Looking at the lists of bestsellers in the N.Y. Times and on Amazon.com recently I’ve been struck by how many of them tell the stories of men and women of the past. And when I look at the list of archived books on my Kindle that I’ve read over the past year or two I see the faces of the people I’ve learned to know. There’s Catherine the Great (Robert K. Massie) whose maneuvering to keep the Russian court in order seems just as modern as The Office on TV. And Stacy Schiff’s Cleopatra paints the portrait of a woman caught between two military powers struggling for supremacy, just as so many world leaders are now. It’s not just women’s stories of the past that resonate with our lives today. When I read about Sergei Diaghilev in Sjeng Scheijen’s biography, his long exile from Russia reminds me of so many people who have been forced to flee their countries and build new worlds in foreign lands. Not many of them have the genius of Diaghilev to produce ballets that thrilled the world, but in smaller ways they have expanded the culture of their birth into new countries and also like him have paid a price in loneliness and pain. Diaghilev was only a few years older than Hedy Lamarr, whose hidden life is recounted in Hedy’s Folly by Richard Rhodes. She fled from Europe to America, like so many others in the mid-twentieth century, and found a beloved home in the new world without losing her roots in the old.

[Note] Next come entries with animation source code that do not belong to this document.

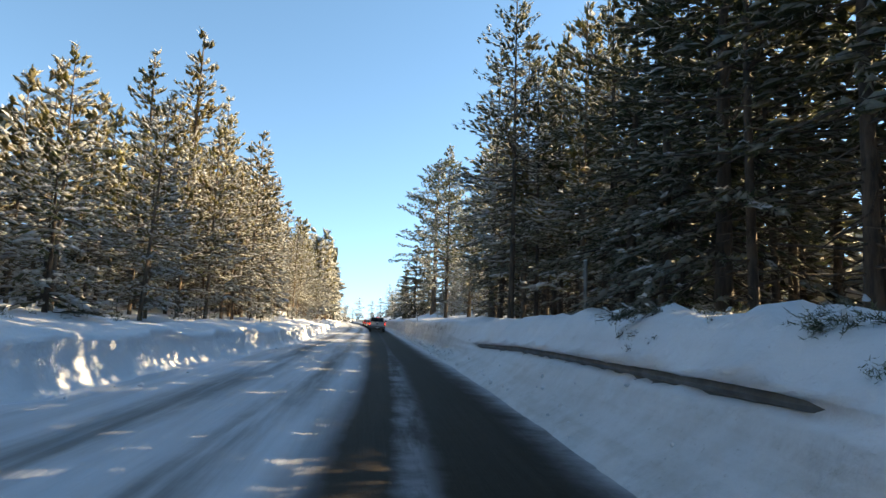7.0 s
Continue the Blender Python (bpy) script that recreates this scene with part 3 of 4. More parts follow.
# trees that stand out, by place
for kind, x, y, size, turn, tall in (
    ("great_a", 10.3, 144.3, 1.0, 0.6, 0.97), ("fir_d", 8.2, 157.5, 0.98, 0.0, 0.98), ("fir_d", 6.9, 166.5, 0.85, 1.0, 1.0), ("fir_d", 10.2, 163.5, 0.9, 2.2, 1.0), ("fir_d", 11.8, 171.0, 0.9, 4.0, 1.0), ("fir_d", 7.4, 177.0, 0.65, 3.0, 1.0), ("fir_d", 15.2, 158.0, 0.95, 3.0, 1.0), ("fir_d", 12.9, 151.5, 0.95, 2.0, 1.0), 
    ("great_b", 17.6, 133.6, 0.92, 0.0, 1.02), ("great_b", 22.0, 124.2, 0.78, 2.2, 1.0), ("great_d", 7.9, 106.4, 1.0, 0.4, 1.0), ("fir_b", 9.2, 111.8, 0.44, 0.4, 1.0), ("pine_b", 15.0, 121.0, 0.62, 4.0, 1.0), ("pine_b", 12.6, 119.5, 0.55, 1.0, 1.0), ("pine_a", 17.5, 119.0, 0.6, 3.0, 1.0), ("young_b", 13.1, 136.8, 1.15, 1.0, 1.0), ("young_b", 14.7, 138.2, 1.05, 2.0, 0.95), ("young_b", 13.5, 122.3, 0.38, 0.3, 1.0), ("young_b", 11.4, 122.0, 0.3, 4.3, 1.0), ("tall_dark", 10.0, 92.0, 0.8, 1.0, 1.0), ("tall_dark", 12.5, 99.0, 0.85, 2.0, 1.0),
    ("great_c", 15.5, 147.5, 0.95, 1.0, 1.0), ("pine_d", 18.0, 141.0, 0.95, 1.0, 1.0),
    ("great_c", -16.3, 16.2, 1.0, 0.5, 0.98),  ("great_b", -24.5, 1.0, 1.0, 3.0, 1.0), ("great_c", -23.0, 12.0, 1.0, 2.0, 1.15), ("leaner", -16.9, 55.0, 0.97, 0.0, 1.0),
    ("fir_c", -9.9, 48.5, 1.22, 0.7, 1.05), ("pine_b", -12.0, 57.0, 0.72, 1.2, 1.0), ("pine_b", -8.0, 60.5, 0.62, 0.2, 1.0), ("pine_b", -14.5, 63.0, 0.8, 0.2, 1.0), ("fir_c", -18.5, 48.0, 0.72, 0.2, 1.0), ("fir_a", -20.5, 44.0, 0.8, 1.2, 1.0), ("fir_b", -13.0, 44.0, 0.95, 1.9, 1.0),
    ("thin", 10.6, 43.3, 0.98, 0.0, 1.0), ("pine_b", 13.0, 41.0, 1.35, 0.0, 1.0), ("pine_b", 14.8, 43.5, 1.35, 1.0, 1.0), ("pine_a", 12.2, 38.2, 1.15, 2.0, 1.0), ("road_pine", 5.9, 67.2, 0.95, 1.5, 1.0), ("pine_a", 7.0, 69.6, 1.0, 0.5, 1.0), ("pine_b", 8.2, 65.4, 1.05, 2.5, 1.0), ("pine_n", 8.6, 86.0, 1.0, 2.5, 1.0), ("pine_n", 9.4, 89.5, 1.0, 0.5, 1.05), ("pine_d", 7.7, 80.2, 1.12, 0.5, 1.05), ("pine_n", 8.2, 83.2, 0.9, 1.5, 1.0), ("pine_n", 12.2, 104.6, 1.0, 1.5, 1.0), ("fir_d", 20.0, 124.0, 0.6, 2.5, 1.0), ("pine_d", 23.0, 127.5, 0.65, 0.5, 1.0), ("pine_d", 17.6, 126.5, 0.6, 1.5, 1.0), ("fir_d", 21.5, 118.5, 0.52, 3.5, 1.0), ("fir_d", 14.5, 132.0, 0.58, 3.5, 1.0), ("road_pine", -9.4, 53.0, 0.92, 2.5, 1.0), 
    ("spire", -9.0, 75.2, 1.02, 0.4, 1.02), ("spire", -11.3, 75.6, 0.95, 2.4, 1.0), ("fir_a", -9.2, 90.6, 0.93, 1.1, 1.0), ("fir_c", -8.6, 94.5, 0.85, 2.1, 1.0), ("spire", -10.4, 88.0, 1.1, 3.3, 1.0),
    ("road_pine", -0.3, -4.3, 1.05, 0.7, 1.0), ("road_pine", 2.6, -2.0, 0.95, 3.7, 1.0), ("road_pine", 4.3, -0.2, 1.05, 2.7, 1.0), ("pine_n", 1.6, 2.2, 1.0, 2.7, 1.0), ("fir_a", 5.4, 1.0, 1.12, 0.7, 1.1), ("spire", 9.5, -6.5, 0.78, 0.2, 1.0), ("spire", 12.5, -1.5, 0.85, 1.2, 1.0),
    ("snag", 6.0, -4.0, 1.0, 0.0, 1.0), ("snag", 8.0, -1.0, 1.05, 1.0, 1.0), ("snag", 17.5, -8.0, 0.75, 2.0, 1.0), ("fir_a", 13.0, -20.0, 1.22, 2.0, 1.03), ("fir_a", 16.6, -19.0, 0.8, 2.0, 1.0), ("fir_c", 17.6, -21.5, 0.6, 1.0, 1.0),
):
    plant(kind, x, y, size, turn, tall)
plant("great_b", -20.2, 3.6, 1.05, 1.0, 1.0, lean=(0.0, 0.13))

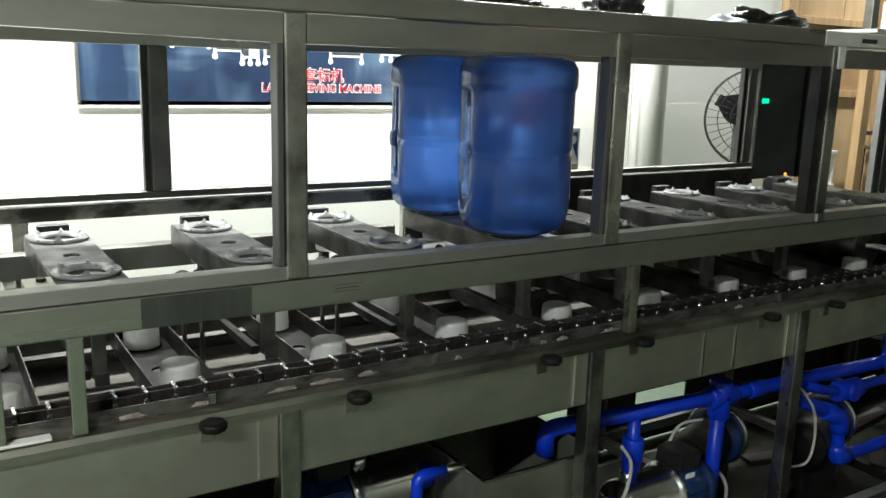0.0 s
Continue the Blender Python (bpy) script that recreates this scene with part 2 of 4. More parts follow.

Margaret Fuller, one of my favorite 19th century heroines, once wrote that she longed to leave “a footprint on the earth” through her reporting and writings.  That started me thinking about how many of us now discover people from the past who seem to speak to us about what the world is like. It echoes Emily Dickinson’s cry “This is my letter to the world, That never wrote to me” I’ve started this blog in the hope of having a place to share my ideas about the connections I have found with the men and women who went before us and shared their lives with us through books. I hope that you will share your thoughts on this site too.